The Defensive Play of the Day
Popups near the left-side dugout are supposed to be handled by the catcher or third baseman. But don’t tell that to Bud Norris, who saw that his batterymate, Steve Clevenger, was slow to react and decided to catch this one himself:

What to Watch for on Tuesday

  • It’s been a while since Cliff Lee last faced the Angels. At the time (September 30, 2010), the southpaw was wearing a Rangers uniform and was on his way to winning a pennant. The only holdovers from the Halos’ lineup that day are Howie Kendrick, who batted second, and Erick Aybar, who pinch-hit. Everyone else who appeared in that game for Mike Scioscia has either left the Angels for another club or retired.

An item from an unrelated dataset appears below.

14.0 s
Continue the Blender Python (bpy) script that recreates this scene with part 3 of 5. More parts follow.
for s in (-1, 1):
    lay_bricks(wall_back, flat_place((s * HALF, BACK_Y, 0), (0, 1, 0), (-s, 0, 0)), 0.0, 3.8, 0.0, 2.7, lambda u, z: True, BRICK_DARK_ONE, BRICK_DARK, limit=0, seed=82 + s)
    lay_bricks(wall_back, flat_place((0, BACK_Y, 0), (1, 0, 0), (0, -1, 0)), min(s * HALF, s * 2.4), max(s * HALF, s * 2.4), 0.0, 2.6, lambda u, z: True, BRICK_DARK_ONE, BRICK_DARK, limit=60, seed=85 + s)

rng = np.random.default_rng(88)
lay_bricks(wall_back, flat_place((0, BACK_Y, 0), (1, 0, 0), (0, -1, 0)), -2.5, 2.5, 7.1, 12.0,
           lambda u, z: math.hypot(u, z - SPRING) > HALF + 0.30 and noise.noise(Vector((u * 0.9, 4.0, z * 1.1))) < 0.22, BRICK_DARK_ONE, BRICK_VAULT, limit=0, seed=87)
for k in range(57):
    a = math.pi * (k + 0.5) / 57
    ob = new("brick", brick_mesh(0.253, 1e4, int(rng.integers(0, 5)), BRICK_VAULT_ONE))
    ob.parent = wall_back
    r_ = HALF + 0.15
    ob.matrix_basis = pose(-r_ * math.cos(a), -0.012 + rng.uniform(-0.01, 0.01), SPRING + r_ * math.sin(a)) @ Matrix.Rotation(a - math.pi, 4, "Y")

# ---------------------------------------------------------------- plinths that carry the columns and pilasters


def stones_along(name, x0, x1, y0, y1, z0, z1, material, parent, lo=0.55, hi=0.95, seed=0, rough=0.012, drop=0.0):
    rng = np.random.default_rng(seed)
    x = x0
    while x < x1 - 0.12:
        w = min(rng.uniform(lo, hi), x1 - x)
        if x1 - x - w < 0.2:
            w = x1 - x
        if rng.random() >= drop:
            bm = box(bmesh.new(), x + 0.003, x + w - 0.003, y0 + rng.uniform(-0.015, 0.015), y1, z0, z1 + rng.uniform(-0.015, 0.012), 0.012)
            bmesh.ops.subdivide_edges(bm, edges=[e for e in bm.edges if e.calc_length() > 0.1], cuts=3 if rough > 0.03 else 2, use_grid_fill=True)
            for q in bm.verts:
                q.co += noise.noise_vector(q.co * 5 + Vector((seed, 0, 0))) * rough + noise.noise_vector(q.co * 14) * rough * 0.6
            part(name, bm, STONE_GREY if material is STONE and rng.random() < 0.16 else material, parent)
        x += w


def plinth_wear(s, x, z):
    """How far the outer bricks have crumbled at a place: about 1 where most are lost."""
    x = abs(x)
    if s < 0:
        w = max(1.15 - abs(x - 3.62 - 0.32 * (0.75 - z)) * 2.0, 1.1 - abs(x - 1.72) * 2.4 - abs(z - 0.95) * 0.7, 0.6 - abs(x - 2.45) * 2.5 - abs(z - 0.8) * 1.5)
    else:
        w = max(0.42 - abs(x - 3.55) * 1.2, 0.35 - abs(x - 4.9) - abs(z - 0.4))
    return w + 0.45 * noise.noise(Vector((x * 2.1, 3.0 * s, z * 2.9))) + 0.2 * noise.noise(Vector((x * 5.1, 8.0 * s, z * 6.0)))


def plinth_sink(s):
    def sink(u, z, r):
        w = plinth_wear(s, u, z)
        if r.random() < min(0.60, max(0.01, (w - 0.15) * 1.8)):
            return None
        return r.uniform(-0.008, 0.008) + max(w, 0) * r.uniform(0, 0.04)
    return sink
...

    Hector Santiago, who would’ve been due to go for the Angels, lost his rotation job late last week, after a 2 1/3-inning mess that raised his ERA to 5.19. Scioscia’s squad was 0-7 behind the 26-year-old lefty, so it can’t possibly do worse with his replacement, Matt Shoemaker, who gets the ball in the Angels’ second-ever visit to Citizens Bank Park and their first since 2008 (7:05 p.m. ET).

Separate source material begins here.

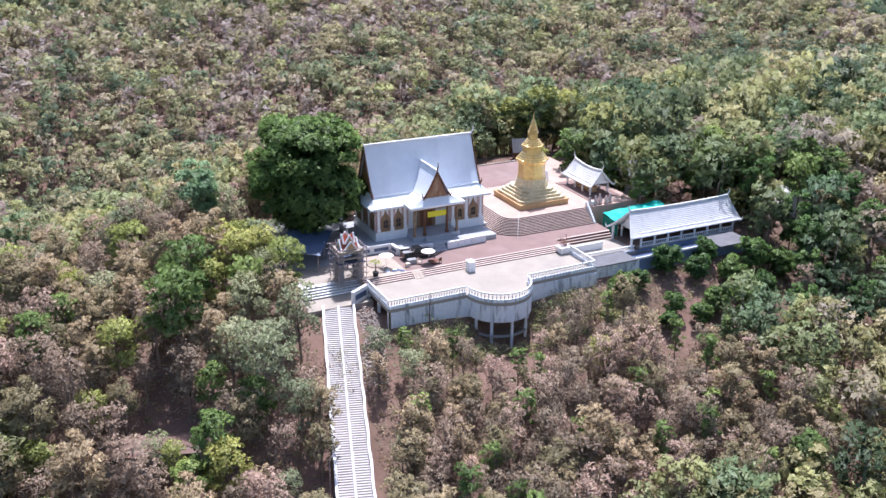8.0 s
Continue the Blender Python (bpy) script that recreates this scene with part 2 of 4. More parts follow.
# ---- building tools ----
class Shape:
    """Gathers plain pieces of one part into one mesh."""

    def __init__(self):
        self.v, self.f = [], []

    def add(self, verts, faces):
        k = len(self.v)
        self.v += [tuple(p) for p in verts]
        self.f += [tuple(i + k for i in f) for f in faces]
        return self

    def box(self, x0, x1, y0, y1, z0, z1):
        return self.add([(x, y, z) for z in (z0, z1) for y in (y0, y1) for x in (x0, x1)],
                        [(0, 2, 3, 1), (4, 5, 7, 6), (0, 1, 5, 4), (2, 6, 7, 3), (0, 4, 6, 2), (1, 3, 7, 5)])

    def beam(self, a, b, w, h=None, up=(0, 0, 1)):
        """A square bar from a to b."""
        a, b = Vector(a), Vector(b)
        d = (b - a).normalized()
        u = Vector(up) if abs(d.dot(Vector(up))) < 0.95 else Vector((1, 0, 0))
        s = d.cross(u).normalized() * (w / 2)
        t = s.normalized().cross(d) * ((h or w) / 2)
        p = [q + i * s + j * t for q in (a, b) for i, j in ((-1, -1), (1, -1), (1, 1), (-1, 1))]
        return self.add(p, [(3, 2, 1, 0), (4, 5, 6, 7), (0, 1, 5, 4), (1, 2, 6, 5), (2, 3, 7, 6), (3, 0, 4, 7)])

    def rings(self, rows, closed=True, cap=True):
        """Joins rows of points of equal length into a skin."""
        k, m = len(self.v), len(rows[0])
        for r in rows:
            self.v += [tuple(p) for p in r]
        for i in range(len(rows) - 1):
            for j in range(m if closed else m - 1):
                a, b = k + i * m + j, k + i * m + (j + 1) % m
                self.f.append((a, b, b + m, a + m))
        if cap:
            self.f.append(tuple(k + j for j in reversed(range(m))))
            self.f.append(tuple(k + (len(rows) - 1) * m + j for j in range(m)))
        return self

    def lathe(self, x, y, profile, sides=16, turn=0.0, square=False):
        """Turned body: profile of (radius, z). Square: the radius is half a side."""
        rows = []
        for r, z in profile:
            rr = r * math.sqrt(2) if square else r
            rows.append([(x + rr * math.cos(turn + 2 * math.pi * j / sides), y + rr * math.sin(turn + 2 * math.pi * j / sides), z) for j in range(sides)])
        return self.rings(rows)

    def tube(self, points, radii, sides=6):
        rows = []
        for i, p in enumerate(points):
            a, b = Vector(points[max(i - 1, 0)]), Vector(points[min(i + 1, len(points) - 1)])
            d = (b - a).normalized()
            s = d.cross(Vector((0, 1, 0) if abs(d.y) < 0.9 else (1, 0, 0))).normalized()
            t = d.cross(s)
            rows.append([Vector(p) + radii[i] * (math.cos(2 * math.pi * j / sides) * s + math.sin(2 * math.pi * j / sides) * t) for j in range(sides)])
        return self.rings(rows)

    def prism(self, outline, z0, z1):
        """An outline of (x, y), anticlockwise, raised from z0 to z1."""
        return self.rings([[(x, y, z0) for x, y in outline], [(x, y, z1) for x, y in outline]])

    def mesh(self, name, smooth=False):
        me = bpy.data.meshes.new(name)
        me.from_pydata(self.v, [], self.f)
        me.validate()
        if smooth:
            me.shade_smooth()
        return me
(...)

  • Keeping the ball in the yard has never been one of Marco Estrada’s strong suits, but the right-hander has taken his gopher-ball woes to a new level this year. Through seven starts and 43 1/3 innings, Estrada has been taken deep a league-high nine times, including twice in each of his last three starts. Despite that, though, he’s sporting a solid 3.53 ERA, largely on the strength of a .227 opponents’ BABIP and an 84.3 percent strand rate. Estrada held the Pirates to just one run—a solo shot by Neil Walker—in six innings on April 20, even though his counterpart, Gerrit Cole, went 2-for-2. Those two will square off again in the series opener at Miller Park (8:10 p.m. ET).

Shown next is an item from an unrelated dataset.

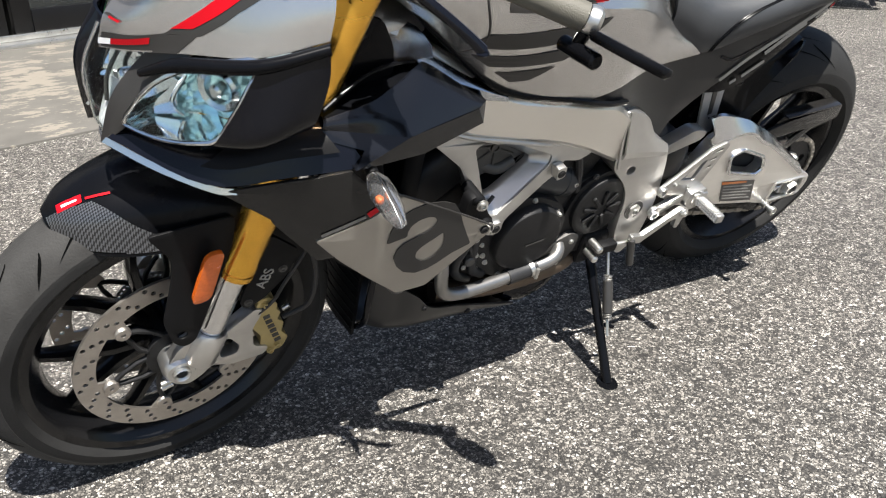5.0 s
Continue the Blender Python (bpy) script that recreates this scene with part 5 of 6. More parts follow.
P("tail_stripe", ribbon(fan([(-0.418, 0.326), (-0.39, 0.349), (-0.354, 0.373), (-0.284, 0.411), (-0.236, 0.435), (-0.202, 0.461), (-0.169, 0.486), (-0.10, 0.513), (-0.035, 0.541)]), 0.0085, tail_y, off=0.0032), LIGHT_GREY, "light grey pinstripe", sp)
P("tail_mark", ribbon(fan([(-0.08, 0.529), (-0.045, 0.545)]), 0.008, tail_y), RED, "red printed mark", sp)
P("panel_vent", ribbon(fan([(-0.437, 0.379), (-0.402, 0.368), (-0.331, 0.393)]), 0.006, tail_y), BLACK_GLOSS, "", sp)
P("panel_screw", hexbolt((-0.545, tail_y(-0.545, 0.26) + 0.001, 0.252), (0, -1, 0), 0.008, 0.006), ENGINE_BLACK, "", sp)
P("panel_screw", hexbolt((-0.755, tail_y(-0.755, 0.37) - 0.001, 0.378), (0, -1, 0), 0.005, 0.003), ENGINE_BLACK, "", sp)


def low_y(x, z=0):
    return tail_y(x) + 0.004


low_out = [(-0.419, 0.313), (-0.434, 0.297), (-0.395, 0.292), (-0.35, 0.300), (-0.315, 0.330), (-0.27, 0.366), (-0.246, 0.394), (-0.195, 0.433), (-0.10, 0.480), (-0.03, 0.512), (-0.03, 0.531), (-0.10, 0.501), (-0.169, 0.475), (-0.202, 0.450), (-0.236, 0.425), (-0.284, 0.401), (-0.354, 0.363), (-0.39, 0.339)]
lowp = P("tail_underpanel", warp_x(plate(fan(low_out), 0.0, 0.008, r=0.004, bevel=0.002), low_y, TX), BLACK_SATIN, "black lower tail panel with a small pale mark", angle=25)
P("tail_underpanel", mirrored(warp_x(plate(fan(low_out), 0.0, 0.008, r=0.004, bevel=0.002), low_y, TX)), BLACK_SATIN)
P("tail_stripe", ribbon(fan([(-0.327, 0.363), (-0.290, 0.389), (-0.250, 0.413)]), 0.0100, low_y, off=0.0032), LIGHT_GREY, "", lowp)
for path in (((-0.383, 0.310), (-0.371, 0.316)), ((-0.360, 0.320), (-0.340, 0.332), (-0.318, 0.345))):
    P("maker_mark", ribbon(fan(path), 0.0075, low_y, off=0.0032), LIGHT_GREY, "", lowp)
P("maker_mark", ribbon(fan([(-0.232, 0.420), (-0.210, 0.434)]), 0.006, low_y, off=0.0032), LIGHT_GREY, "", lowp)
P("maker_mark", ribbon(fan([(-0.205, 0.437), (-0.196, 0.443)]), 0.006, low_y, off=0.0032), RED, "", lowp)
P("tail_cover", poly3([(-0.20, -0.088, 0.505), (-0.04, -0.070, 0.604), (0.02, -0.040, 0.626), (0.075, 0.020, 0.640), (0.080, 0.052, 0.640), (-0.04, 0.075, 0.604), (-0.20, 0.088, 0.505)], 0.012), BLACK_SATIN, "black tapered tail cover")
P("tail_light", brick(0.035, 0.066, 0.022, 0.05, 0.605, 0.628, 0.006), RED, "red tail lamp")
holder = P("plate_holder", poly3([(0.050, 0.034, 0.595), (0.074, 0.013, 0.580), (0.090, 0.009, 0.575), (0.086, 0.036, 0.580)], 0.005), BLACK_MATTE, "black number plate holder")
P("plate_arm", tube([(0.08, 0.03, 0.579), (0.108, 0.040, 0.574), (0.128, 0.016, 0.568)], 0.005, 8, 3), BLACK_MATTE, "", holder)
P("plate_arm", tube([(0.06, 0.04, 0.595), (0.108, 0.044, 0.574), (0.120, 0.052, 0.570)], 0.004, 8, 3), BLACK_MATTE, "", holder)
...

  • Giants fans were just about ready to call for Ryan Vogelsong’s head when a 1 1/3-inning disaster at Coors Field on April 21 sent his ERA soaring to 7.71. Since then, though, the 36-year-old has resembled the pitcher who resurrected his career with the Giants in 2012, delivering three straight wins while holding opponents to no more than one run each time. The middle start in that trio was a six-inning, one-run effort at Turner Field, on which Vogelsong will try to build in game two of four between the Braves and Giants at AT&T Park. He’ll take on Mike Minor, who’ll be hoping to shake off a clunker versus the Cardinals, in which he lasted only 4 1/3 innings and was knocked around for a career-high 11 hits (10:15 p.m. ET).